**GOAL:** Gather every line of the entries that includes the word "scene".

**AVAILABLE DATA:**
- - - -
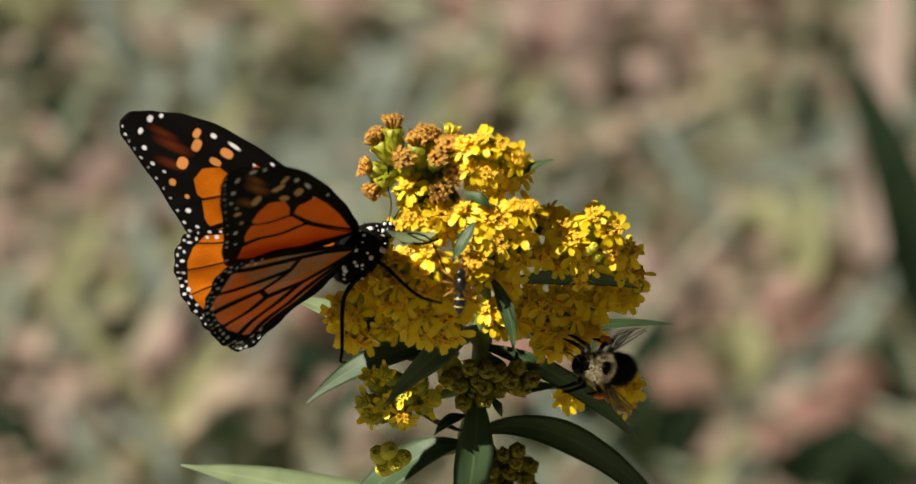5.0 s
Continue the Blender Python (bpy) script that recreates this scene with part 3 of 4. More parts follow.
def goldenrod():
    rng = random.Random(11)
    plant = thing("goldenrod", "goldenrod in full yellow bloom with narrow dark green leaves", "flower")
    # main stem from the ground to the top of the head
    bm = bmesh.new()
    foot, shin, low = Vector((-0.012, 0.15, -0.43)), Vector((-0.012, 0.10, -0.05)), at(-2.4, -50, -4)
    pts = bezier(foot, Vector((-0.012, 0.13, -0.2)), shin, 6) + bezier(shin, Vector((-0.012, 0.055, 0.35)), low, 14)[1:] + bezier(low, at(-1.2, -38, -4), at(-1.8, -28.6, -4), 6)[1:] \
        + bezier(at(-1.8, -28.6, -4), at(0.2, -20, -4), at(0.6, -10, -5), 7)[1:] + bezier(at(0.6, -10, -5), at(2.0, 10, -6), at(-6.3, 22.8, -4), 12)[1:]
    n = len(pts)
    tube(bm, pts, [0.0030 * (1 - 0.66 * (i / (n - 1)) ** 2) for i in range(n)], 12)
    part("stem", bm, STEM, plant, "upright green stem")
    # side branches
    for a, b, c, w in (((0.4, -9.0), (-6.0, -4.0), (-12.0, 1.5), 6), ((0.6, -6.6), (9.4, -3.0), (16.0, -1.5), -8), ((0.9, 6.4), (9.4, 9.0), (20.0, 10.5), -2), ((0.4, -8.0), (-10.0, -4.0), (-21.0, -1.5), -2),
                       ((-0.6, -17.2), (-7.1, -20.5), (-14.2, -19.5), 0), ((0.4, -16.0), (9.4, -19.0), (23.0, -18.0), -14), ((-2.0, -30.0), (-8.3, -32.5), (-16.5, -32.0), -6),
                       ((-2.0, -28.0), (2.4, -33.0), (5.8, -34.5), -8), ((0.2, -14.5), (1.5, -16.0), (0.5, -16.5), 0)):
        stalk(plant, at(*a, -5), at(*b, (w - 5) / 2), at(*c, w), 0.0012, 0.0007)
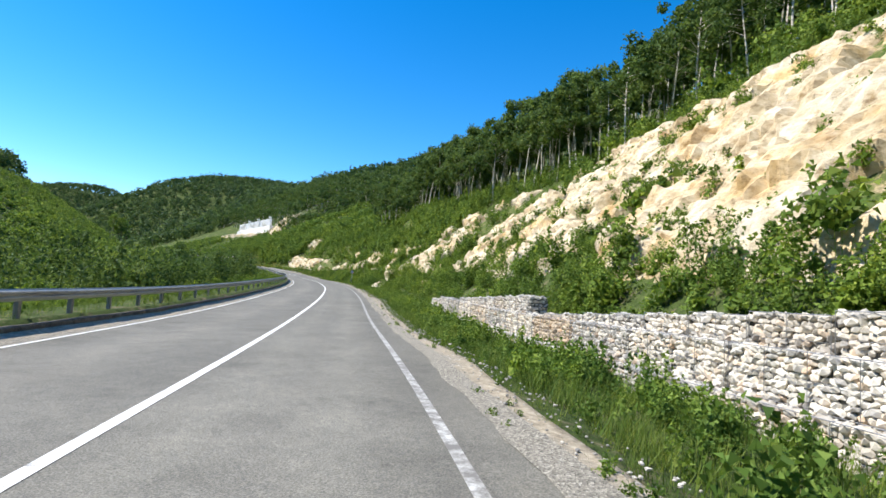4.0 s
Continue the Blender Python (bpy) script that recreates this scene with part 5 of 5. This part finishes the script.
    s, d, x, y = along(330, 460, -60, -20, 1000, rng)
    plant_many("hollow_shrubs", low, x, y, rng.uniform(2.0, 4.2, len(s)), LEAF_BUSH, "bushes in the hollow before the opposite hill", "shrubs", 41)
    s, d, x, y = along(228, 330, 21.0, 42, 480, rng)
    keep = (rock_mask(s, d) < 0.3) | (dice(s) < 0.1)
    plant_many("rubble_slope_shrubs", mid, x[keep], y[keep], rng.uniform(1.6, 3.4, keep.sum()), LEAF_BUSH, "shrubs on the slope over the rubble bench", "shrubs", 42)
    # between the rock cut and the forest
    s, d, x, y = along(40, 240, 24.5, 38, 620, rng)
    plant_many("forest_edge_shrubs", mid, x, y, rng.uniform(1.5, 3.6, len(s)), LEAF_BUSH, "green brush under the forest edge", "shrubs", 38)
    x, y = jitter(-345, -280, 322, 440, 3.0, rng)
    s, d = locate(x, y)
    keep = (d < -20) & (0.59 * (x + 258) + 0.81 * (y - 357) < 40) & ~letter_clear(x, y)
    plant_many("nose_shrubs", [shrub(20 + k, 130, 0.07, 7) for k in range(5)], x[keep], y[keep], rng.uniform(2.4, 4.6, keep.sum()), LEAF_BUSH, "scrub on the steep nose of the opposite hill", "shrubs", 43)
    x, y = jitter(-480, -255, 180, 440, 3.8, rng)
    s, d = locate(x, y)
    z = ground_height(x, y)
    keep = (d < -22) & (z < 45) & (np.hypot(x + 250, y - 310) < 240) & ~((x > -330) & (y > 266) & (y < 416)) & ~letter_clear(x, y)
    plant_many("hill_shrubs", low, x[keep], y[keep], rng.uniform(2.6, 5.6, keep.sum()), LEAF_BUSH, "scrub on the lower half of the opposite hill", "shrubs", 8)
    # low weeds in the verges and among the rocks
    s, d, x, y = along(46, 470, 4.6, 10.0, 2400, rng)
    keep = (d > crown(s) + grass_edge(s) + 0.5) & ~((s > 244) & (s < 316)) & ~((s > 452) & (d < 8))
    plant_many("verge_weeds", fine_weed, x[keep], y[keep], rng.uniform(0.3, 0.85, keep.sum()), LEAF_BUSH, "low leafy weeds in the verge", "weeds", 29)
    s, d, x, y = along(55, 312, 10.5, 27, 6500, rng)
    p_rock = rock_mask(s, d)
    keep = (p_rock > 0.02) & (fbm(s / 3.5, d / 2.5, 46) > np.where(s < 110, -0.02, -0.04))
    plant_many("rock_weeds", weed, x[keep], y[keep], rng.uniform(0.3, 1.1, keep.sum()), LEAF_BUSH, "weeds and seedlings rooted between the rocks", "weeds", 30, -0.2)
    s, d, x, y = along(150, 248, 7.0, 17, 2600, rng)
    k = ~((s > 186.5) & (s < 192) & (d > 9.4) & (d < 14)) & ((rock_mask(s, d) < 0.4) | (dice(s) < 0.35))
    s, x, y = s[k], x[k], y[k]
    plant_many("slope_weeds", fine_weed, x, y, rng.uniform(0.35, 0.85, len(s)), LEAF_BUSH, "tall leafy weeds covering the foot of the slope", "weeds", 53)
    s, d, x, y = along(50, 156, 5.6, 8.0, 620, rng)
    plant_many("wall_foot_weeds", fine_weed, x, y, rng.uniform(0.5, 1.15, len(s)) * (0.55 + 0.45 * smooth(5.4, 7, d)), LEAF_BUSH, "tall weeds at the foot of the gabion wall", "weeds", 55)
    s = rng.uniform(48, 466, 1700)
    d = crown(s) + grass_edge(s) + rng.uniform(-0.55, 0.5, len(s))
    p = on_road(s, d)
    plant_many("edge_weeds", weed, p[:, 0], p[:, 1], rng.uniform(0.06, 0.2, len(s)), LEAF_BUSH, "small low weeds creeping onto the gravel edge", "weeds", 67, 0.0)
    s, d, x, y = along(330, 380, 5.8, 7.6, 300, rng)
    plant_many("wall_foot_weeds", fine_weed, x, y, rng.uniform(0.3, 0.8, len(s)), LEAF_BUSH, "weeds at the foot of the gabion wall", "weeds", 56)
    s, d, x, y = along(432, 480, 6.8, 14, 800, rng)
    k = d > crown(s) + grass_edge(s) + 0.4
    s, d, x, y = s[k], d[k], x[k], y[k]
    plant_many("bend_weeds", fine_weed, x, y, rng.uniform(0.3, 1.1, len(s)) * (0.5 + 0.5 * smooth(6.8, 9, d)), LEAF_BUSH, "leafy weeds on the inside of the bend", "weeds", 57)
    s, d, x, y = along(50, 190, 9.6, 12.5, 700, rng)
    plant_many("wall_weeds", weed, x, y, rng.uniform(0.5, 1.2, len(s)), LEAF_BUSH, "leafy weeds behind the gabion wall", "weeds", 54)
    s, d, x, y = along(240, 316, 8.5, 19, 1100, rng)
    plant_many("bench_weeds", fine_weed, x, y, rng.uniform(0.25, 0.75, len(s)), LEAF_BUSH, "weeds on the stony bench", "weeds", 31)
    s, d, x, y = along(30, 440, -8.0, -4.2, 1500, rng)
    plant_many("rail_weeds", weed, x, y, rng.uniform(0.2, 0.5, len(s)), LEAF_BUSH, "weeds under the guard rail", "weeds", 32)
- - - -
**FINISHED TASK:**
Continue the Blender Python (bpy) script that recreates this scene with part 3 of 4. More parts follow.
Continue the Blender Python (bpy) script that recreates this scene with part 5 of 5. This part finishes the script.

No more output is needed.